I think there's a happy medium between "no limits at all" and "no quality of life at all" and that medium really isn't hard to achieve. Like with UI design for instance. UI absolutely should lean towards being clear and easy to see. In fact clear and easy to see/understand should be the bare minimum for UI. And brighter, easier to see graphics in general? Well, real life is actually quite bright and colorful and, if you're lucky, easy to see. With graphical capabilities getting better, of course games will look brighter and more vibrant. With weapon types, that really depends on if there's gonna be interesting stuff to do with those weapons, as it were. Having lots of types of weapons you can use feels to me like a lesser requirement. The type of thing you devote time to after you've shored up other features, such as races, classes, etc. I think that spells that bring nothing to combat should be excluded if they also don't add to gameplay. A game where spells have good uses outside of combat would be awesome. They don't get ported in as often because the devs will never be able to be as creative as all the people who will play their games, and even with a relatively simple spell, there is the potential to drastically overwhelm the scale of the game if you try and account for every potential use of it within the game. Also, a lack of day and night cycle isn't a quality of life feature. It doesn't make the game easier in any meaningful way.

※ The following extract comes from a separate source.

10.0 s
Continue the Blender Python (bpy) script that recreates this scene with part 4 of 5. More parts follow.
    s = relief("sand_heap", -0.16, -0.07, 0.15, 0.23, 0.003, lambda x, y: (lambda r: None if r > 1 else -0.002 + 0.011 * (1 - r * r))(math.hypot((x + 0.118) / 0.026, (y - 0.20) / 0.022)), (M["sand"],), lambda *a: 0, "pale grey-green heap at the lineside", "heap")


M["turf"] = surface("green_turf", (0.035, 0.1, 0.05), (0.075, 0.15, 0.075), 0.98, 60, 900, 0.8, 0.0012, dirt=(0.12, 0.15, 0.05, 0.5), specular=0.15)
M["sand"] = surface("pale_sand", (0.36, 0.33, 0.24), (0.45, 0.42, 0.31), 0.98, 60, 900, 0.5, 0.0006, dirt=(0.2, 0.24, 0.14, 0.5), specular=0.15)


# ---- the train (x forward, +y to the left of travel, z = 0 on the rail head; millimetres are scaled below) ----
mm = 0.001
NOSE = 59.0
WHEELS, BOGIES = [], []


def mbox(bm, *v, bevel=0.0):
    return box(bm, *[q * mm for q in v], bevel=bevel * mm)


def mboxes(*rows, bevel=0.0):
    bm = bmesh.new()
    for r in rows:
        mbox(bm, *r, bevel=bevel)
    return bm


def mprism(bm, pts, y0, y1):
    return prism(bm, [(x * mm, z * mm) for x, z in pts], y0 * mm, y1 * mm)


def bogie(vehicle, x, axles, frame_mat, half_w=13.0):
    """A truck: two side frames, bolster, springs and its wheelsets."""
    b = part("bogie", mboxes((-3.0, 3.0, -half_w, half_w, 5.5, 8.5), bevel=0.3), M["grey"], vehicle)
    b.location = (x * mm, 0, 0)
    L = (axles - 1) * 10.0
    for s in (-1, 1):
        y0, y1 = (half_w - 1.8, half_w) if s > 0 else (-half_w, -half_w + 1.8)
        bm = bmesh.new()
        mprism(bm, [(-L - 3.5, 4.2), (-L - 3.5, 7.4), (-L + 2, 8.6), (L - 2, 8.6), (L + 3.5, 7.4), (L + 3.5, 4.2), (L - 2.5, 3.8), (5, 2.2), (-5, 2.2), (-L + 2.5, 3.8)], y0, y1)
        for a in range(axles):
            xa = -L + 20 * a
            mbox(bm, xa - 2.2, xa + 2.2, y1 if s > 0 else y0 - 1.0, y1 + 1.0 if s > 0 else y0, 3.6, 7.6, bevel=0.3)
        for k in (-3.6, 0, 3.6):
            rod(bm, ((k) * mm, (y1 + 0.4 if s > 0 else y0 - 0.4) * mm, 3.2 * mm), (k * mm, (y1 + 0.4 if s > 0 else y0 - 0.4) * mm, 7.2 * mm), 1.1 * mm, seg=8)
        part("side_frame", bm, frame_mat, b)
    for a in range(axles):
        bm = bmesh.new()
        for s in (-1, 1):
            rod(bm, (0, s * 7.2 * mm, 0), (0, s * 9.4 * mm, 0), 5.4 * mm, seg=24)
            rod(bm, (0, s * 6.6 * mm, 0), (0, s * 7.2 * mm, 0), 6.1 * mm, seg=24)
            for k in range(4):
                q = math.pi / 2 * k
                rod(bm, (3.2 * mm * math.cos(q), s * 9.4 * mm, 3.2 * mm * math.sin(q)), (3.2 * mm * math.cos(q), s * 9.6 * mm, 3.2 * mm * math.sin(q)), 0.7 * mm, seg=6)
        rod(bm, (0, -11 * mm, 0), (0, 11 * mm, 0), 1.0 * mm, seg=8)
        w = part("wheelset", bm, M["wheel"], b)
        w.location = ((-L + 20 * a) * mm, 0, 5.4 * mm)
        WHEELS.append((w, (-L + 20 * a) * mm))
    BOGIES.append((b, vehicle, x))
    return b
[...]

Fast travel in an open world game is kind of a necessity because you can potentially have massive amounts of space between point A and point B, and having to traverse it all on foot would get boring, especially when the player wants to get on with the story. It's effectively taking the principle in old rpgs of going from one area to the next and putting it in the player's hand. For example with Dragon Age: Origins, you go from the circle tower to Redcliff and the game doesn't make you traverse all the space between them. That's effectively fast travel, just more limited. But the principle is still the same, the devs saying "there's nothing interesting going on in this stretch so we won't make the players experience it."

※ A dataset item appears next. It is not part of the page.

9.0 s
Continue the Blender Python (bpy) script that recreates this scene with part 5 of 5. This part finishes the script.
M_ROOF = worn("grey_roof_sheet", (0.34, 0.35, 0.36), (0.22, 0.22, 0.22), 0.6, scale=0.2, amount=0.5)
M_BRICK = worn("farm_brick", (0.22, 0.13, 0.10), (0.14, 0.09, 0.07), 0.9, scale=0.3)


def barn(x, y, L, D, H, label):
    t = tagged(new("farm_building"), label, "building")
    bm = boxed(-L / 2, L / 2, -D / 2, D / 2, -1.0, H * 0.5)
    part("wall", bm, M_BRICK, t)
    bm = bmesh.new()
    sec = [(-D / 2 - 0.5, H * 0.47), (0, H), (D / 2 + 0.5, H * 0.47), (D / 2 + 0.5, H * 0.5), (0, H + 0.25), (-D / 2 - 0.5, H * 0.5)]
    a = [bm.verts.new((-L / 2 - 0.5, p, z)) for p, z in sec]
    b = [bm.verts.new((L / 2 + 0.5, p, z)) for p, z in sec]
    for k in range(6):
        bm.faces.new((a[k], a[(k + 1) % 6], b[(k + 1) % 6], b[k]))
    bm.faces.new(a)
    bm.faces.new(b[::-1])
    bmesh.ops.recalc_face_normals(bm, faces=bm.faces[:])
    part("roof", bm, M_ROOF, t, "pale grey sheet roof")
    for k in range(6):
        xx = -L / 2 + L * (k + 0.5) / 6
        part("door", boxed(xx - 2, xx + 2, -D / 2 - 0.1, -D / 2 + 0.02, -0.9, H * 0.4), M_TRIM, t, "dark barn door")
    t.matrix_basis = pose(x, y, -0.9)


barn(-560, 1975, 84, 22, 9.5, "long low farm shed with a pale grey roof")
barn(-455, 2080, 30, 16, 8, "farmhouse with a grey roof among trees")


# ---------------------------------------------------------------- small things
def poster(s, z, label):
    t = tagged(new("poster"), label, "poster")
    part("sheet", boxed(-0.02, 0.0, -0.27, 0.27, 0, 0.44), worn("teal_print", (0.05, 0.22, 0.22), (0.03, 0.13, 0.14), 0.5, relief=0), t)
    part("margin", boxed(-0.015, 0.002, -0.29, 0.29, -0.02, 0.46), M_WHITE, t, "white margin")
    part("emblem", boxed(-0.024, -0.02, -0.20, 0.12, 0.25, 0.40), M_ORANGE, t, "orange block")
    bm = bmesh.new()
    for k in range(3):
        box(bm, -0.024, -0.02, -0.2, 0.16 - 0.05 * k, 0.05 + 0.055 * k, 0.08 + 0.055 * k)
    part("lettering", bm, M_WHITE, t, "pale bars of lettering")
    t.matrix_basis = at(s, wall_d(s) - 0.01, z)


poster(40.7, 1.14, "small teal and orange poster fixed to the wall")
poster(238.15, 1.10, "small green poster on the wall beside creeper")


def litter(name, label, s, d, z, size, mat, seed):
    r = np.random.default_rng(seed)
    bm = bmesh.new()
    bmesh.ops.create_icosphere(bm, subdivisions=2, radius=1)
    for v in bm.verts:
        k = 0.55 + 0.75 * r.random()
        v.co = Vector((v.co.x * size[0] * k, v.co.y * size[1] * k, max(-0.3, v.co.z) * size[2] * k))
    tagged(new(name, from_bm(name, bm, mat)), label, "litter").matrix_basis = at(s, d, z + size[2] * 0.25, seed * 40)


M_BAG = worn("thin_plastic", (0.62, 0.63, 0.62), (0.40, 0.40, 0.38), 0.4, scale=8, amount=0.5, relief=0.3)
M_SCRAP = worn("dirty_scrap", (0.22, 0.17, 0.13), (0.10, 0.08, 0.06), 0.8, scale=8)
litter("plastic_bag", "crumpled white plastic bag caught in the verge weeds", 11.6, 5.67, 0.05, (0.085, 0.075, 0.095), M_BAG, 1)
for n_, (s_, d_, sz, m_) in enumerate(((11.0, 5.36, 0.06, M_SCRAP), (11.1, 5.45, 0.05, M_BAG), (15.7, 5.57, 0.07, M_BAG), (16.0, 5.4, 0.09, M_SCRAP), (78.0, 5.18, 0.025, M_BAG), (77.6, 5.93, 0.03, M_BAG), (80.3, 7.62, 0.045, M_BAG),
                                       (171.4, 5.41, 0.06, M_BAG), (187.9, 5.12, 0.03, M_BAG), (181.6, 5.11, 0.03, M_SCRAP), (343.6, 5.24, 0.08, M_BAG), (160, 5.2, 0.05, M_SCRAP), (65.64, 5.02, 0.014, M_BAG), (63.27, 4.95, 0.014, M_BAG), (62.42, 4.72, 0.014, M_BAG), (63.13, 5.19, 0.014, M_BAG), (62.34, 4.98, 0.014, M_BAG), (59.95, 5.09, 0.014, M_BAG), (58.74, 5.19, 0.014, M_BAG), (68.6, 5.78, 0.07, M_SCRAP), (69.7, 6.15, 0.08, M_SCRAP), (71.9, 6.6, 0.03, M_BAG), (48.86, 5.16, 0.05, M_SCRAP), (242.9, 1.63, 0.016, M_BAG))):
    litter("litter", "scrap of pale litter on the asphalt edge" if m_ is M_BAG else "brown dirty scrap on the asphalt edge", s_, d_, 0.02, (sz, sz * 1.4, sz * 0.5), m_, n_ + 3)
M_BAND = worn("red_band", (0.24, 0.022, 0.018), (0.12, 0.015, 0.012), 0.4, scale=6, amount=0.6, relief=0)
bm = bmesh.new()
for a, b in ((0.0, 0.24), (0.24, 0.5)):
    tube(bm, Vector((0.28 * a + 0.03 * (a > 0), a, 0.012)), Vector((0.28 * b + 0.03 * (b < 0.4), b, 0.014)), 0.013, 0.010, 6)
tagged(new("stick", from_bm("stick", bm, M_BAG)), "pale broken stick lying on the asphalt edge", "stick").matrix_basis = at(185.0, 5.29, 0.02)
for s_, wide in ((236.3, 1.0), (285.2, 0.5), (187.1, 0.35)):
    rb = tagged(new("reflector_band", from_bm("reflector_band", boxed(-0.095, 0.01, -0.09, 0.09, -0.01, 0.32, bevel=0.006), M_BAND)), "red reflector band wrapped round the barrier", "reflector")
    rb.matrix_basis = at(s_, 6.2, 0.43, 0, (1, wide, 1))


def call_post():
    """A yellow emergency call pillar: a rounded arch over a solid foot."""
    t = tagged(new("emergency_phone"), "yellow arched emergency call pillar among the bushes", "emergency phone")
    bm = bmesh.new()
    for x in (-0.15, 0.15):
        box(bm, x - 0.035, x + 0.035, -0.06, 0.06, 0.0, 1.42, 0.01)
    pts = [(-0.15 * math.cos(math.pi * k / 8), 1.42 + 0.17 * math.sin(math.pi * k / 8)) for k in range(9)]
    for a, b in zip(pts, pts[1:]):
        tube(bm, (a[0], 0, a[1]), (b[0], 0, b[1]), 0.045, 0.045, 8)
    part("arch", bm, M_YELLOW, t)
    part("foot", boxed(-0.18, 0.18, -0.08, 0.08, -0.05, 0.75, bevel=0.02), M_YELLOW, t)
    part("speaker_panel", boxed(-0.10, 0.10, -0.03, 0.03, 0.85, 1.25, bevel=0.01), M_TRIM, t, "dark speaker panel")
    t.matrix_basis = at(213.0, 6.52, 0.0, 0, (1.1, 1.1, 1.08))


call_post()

Regarding lack of random encounters, I'm of two minds about that. Wrath of the Righteous has them, and I don't like them at all. Solasta has them, and I actually like them a lot. So sometimes a game can be made in a way where random encounters just don't serve the experience and the game would be better without them.

You bringing up tutorial areas and story mode are points I entirely disagree with though. Providing a way for people to experience the game more easily is a very reasonable thing, because why not, if it means more people get to have fun with the game? Plus it can benefit players that DO have the skill anyway. I've run through Wrath of the Righteous about four times now, and have wracked up over 500 hours in that game. If there weren't the option for me to tune down the difficulty so that I could engage with the story directly and breeze through the battles, I wouldn't have been able to experience nearly as much of the game, which has firmly become my favorite game of all time. In fact with me, I tend to start games on story mode and increase the difficulty as I become more comfortable with controls and tactices bit by bit. And tutorial areas are just a no-brainer. It's straight up just smart game design. Of course you make the first area easier so that your player will be able to get a handle on the various mechanics. The first section is always going to be the easiest anyway, if you don't use it to teach your player how to play, then you're just wasting an opportunity.

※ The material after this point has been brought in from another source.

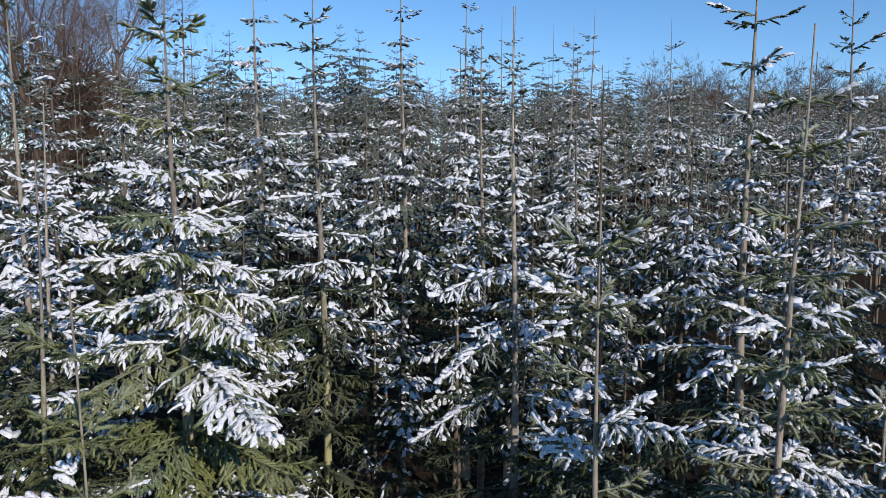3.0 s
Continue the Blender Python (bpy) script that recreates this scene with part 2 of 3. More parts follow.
def snow_pad(shape, rng, pts, girth, fine):
    """Snow that lies along the top of a shoot: rounded lumps in a row, with blunt ends."""
    long = (pts[2] - pts[0]).length
    n = max(1, round(long / (0.13 if fine else 0.13)))
    for c in range(n):
        if n > 1 and rng.random() < 0.05:
            continue
        t0, t1 = max(0.0, (c - 0.2) / n), min(1.0, (c + 1.15) / n)
        a, b = along(pts, t0), along(pts, t1)
        d, s, u = frame_of(a, b)
        s = Vector((s.x, s.y, 0)).normalized()
        w = (0.0150 if fine else 0.019) * girth * rng.uniform(0.6, 1.25)
        h = w * rng.uniform(0.8, 1.3)
        lo = -0.2 * w
        stops = ((0.02, 0.75), (0.20, 1.0), (0.40, 0.78), (0.62, 1.1), (0.82, 0.92), (0.98, 0.80)) if fine else ((0.12, 0.85), (0.90, 1.0))
        arc = ((1.0, 0.0), (0.78, 0.7), (0.0, 1.0), (-0.78, 0.7), (-1.0, 0.0)) if fine else ((1.0, 0.0), (0.55, 0.9), (-0.55, 0.9), (-1.0, 0.0))
        m = len(arc)
        v, f = [a - d * 0.006 + UP * h * 0.2], []
        for t, k in stops:
            k *= rng.uniform(0.7, 1.25)
            p = along(pts, t0 + (t1 - t0) * t) + s * rng.uniform(-0.35, 0.35) * w
            v += [p + s * w * k * x + UP * (lo + (h - lo) * k * y) for x, y in arc]
        v.append(b + d * 0.012 - UP * h * 0.1)
        f += [(0, 1 + i, 2 + i) for i in range(m - 1)]
        for q in range(len(stops) - 1):
            f += [(1 + m * q + i, 1 + m * q + m + i, 2 + m * q + m + i, 2 + m * q + i) for i in range(m - 1)]
        e, k = len(v) - 1, 1 + m * (len(stops) - 1)
        f += [(k + i, e, k + i + 1) for i in range(m - 1)]
        shape.add(v, f)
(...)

All this is really to say that yes there should be some quality of life stuff included in games, because a lot of times quality of life just means "we've learned how to make better games now." But at the same time, that doesn't mean excising anything that would give games any challenge. It's not a choice between one or the other. Different individual titles will benefit from going farther to either end of the scale. Though I do think that while a small number of players would enjoy the most difficult, tedious extreme, basically no one would enjoy the easiest extreme.